Are there any good candidates for the 18th Century's last survivor?

The 19th Century’s last survivors are almost gone now, in 2011; the world’s oldest living person, Bessie Cooper, was born in August 26, 1896. In less than a decade, it’s entirely possible we’ll get down to a single lone survivor from that century.

Do we know enough about the oldest people of the 19th Century to guess at who the last survivor of the 18th Century was? I realize record-keeping only got going in a lot of the world in the latter half of the 20th Century, and a lot of records got forged due to a Tsar’s conscription drive here and a fraudulent enlistment there, but are there any candidates who have at least reasonable documentation backing them up?

This is probably a good place to start: List of last living war veterans

Some of those Napoleonic Wars vets lasted quite a while.

I’ll start the bidding off with Margaret Ann Neve 1792 - 1903

Check out the photo of Margaret Ann Neve on the web page linked in Aspidistra’s post. Judging from the shape of that, umm… thing… in her hand, maybe her trick to long life was the same as the one that Ernest Borgnine claims keeps him young.

Yes, I’m going to roast in hell.

Um, ok, so everyone else that lived in the 19th century died 108 years ago?

stuyguy, pointing out the obvious won’t get you into Hell. You’ll have to try harder or you’ll end up in the other place where the dull people go.

From that list, Hiram Crook (April 29, 1800 – May 13, 1905) seems like a good candidate.

I don’t understand your point here. The OP is asking about the last survivor among people born in the EIGHTEENTH century, not the NINETEENTH.

Certainly somebody like Neve, who was born in 1792 and lived to be over 110 years old, would be a strong contender for that title. In fact, the linked Wiki article says:

The first part of that sentence seems to imply that nobody else besides Neve who was born in the 18th century made it into the 20th century (because you’d have to be a supercentenarian in order to achieve that).

Therefore, if this Wikipedia statement is accurate, Neve is indeed the “18th century’s last survivor” that the OP is looking for.

ETA: As per Dewey’s post, if we count 1800 as part of the 18th century (which I agree is mathematically more correct but isn’t a universally agreed-upon convention), then Hiram Crook beats out Neve for the title.

Dewey Finn, the name is Hiram *Cronk *(not Crook).

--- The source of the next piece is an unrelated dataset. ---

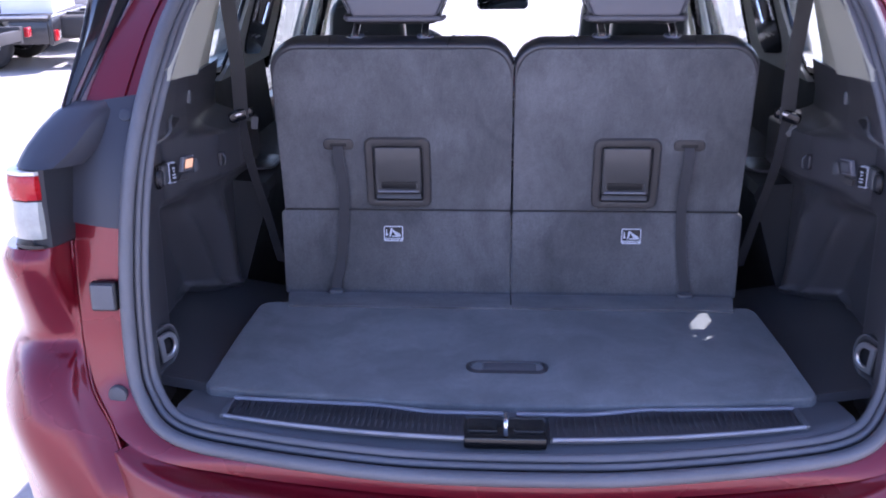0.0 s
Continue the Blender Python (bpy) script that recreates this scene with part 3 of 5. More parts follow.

FYI, his funeral procession, held in NYC, was filmed! You can view/download the silent b&w footage from the Library of Congress website.

I have to be a bit skeptical about this. You mean that no one born on December 31, 1800 made it to 1904? Or that a similar person in born in 1799 didn’t make it to 1904? You don’t have to be 108 to get the title. Seems that at least one other person born near the last year of the century should have made it to 1904. To have someone who was born 8 years before the century was over would appear to be bucking the odds.

In that Wikipedia article, supercentarian simply means someone older than 110.

A supercentenarian is someone aged 110 years or older. There could have been plenty of plain old centenarians who lived from the very late 1790’s to the early 1900’s but died before they reached 110.

Well I guess if you insist on reading the OP correctly you would be right.:smack:

Thanks Shmendrik, you’re right: I confused the supercentenarian barrier of 110 years with the centenarian barrier of 100 years.

You’d have to be at least a centenarian to make it from seventeen-ninety-something to nineteen-oh-something, but you wouldn’t have to be a supercentenarian.

However, so far I haven’t seen evidence of anybody but Neve and (possibly) Crank (if you count 1800 as part of the eighteenth century) who has done so.

It’s certainly possible that there was an undocumented centenarian somewhere who fulfilled those conditions; lots of people didn’t have accurate birth records, after all.

It’s CRONK!

Not Crank. Not Crook. Cronk!

Get your dope straight, people.

Thank you. This is very interesting.

stuyguy is going to make sure you never make it to the 22nd Century. :wink:

Another interesting fact about Hiram Cronke is that it is impossible to type his surname correctly. :smiley:

Found a better one :slight_smile:
Augusta Hejnek 1799 - 1908

Very interesting.

My favourite bit of that page was the family message over the right hand side:

"Merry Christmas, we love you and miss you.

  • Your Family
    Added: Dec. 18, 2007"

They’d been missing that lady a LONG time!

Theoretically, all you would have to do is live 100 years and one second. Born on December 31, 1800 at 11:59:59pm and die on January 1, 1901 at 12:00midnight.

I think the problem is what the OP alluded to. The birth records in the late 18th century were non-existent in most parts of the world. Certainly none of the United States had central registries. The only way to “verify” a birth date would be from family bibles and (then) word of mouth. A when you do that, you have the problem of some shyster taking the name of his stillborn older brother and using it to say he was 100+ years old. There were no drivers licenses, social security numbers, or any other forms of ID to even verify that a person was who he claimed to be.

Even records for the oldest living person TODAY are frustrated by verification problems in the records, even in first world countries.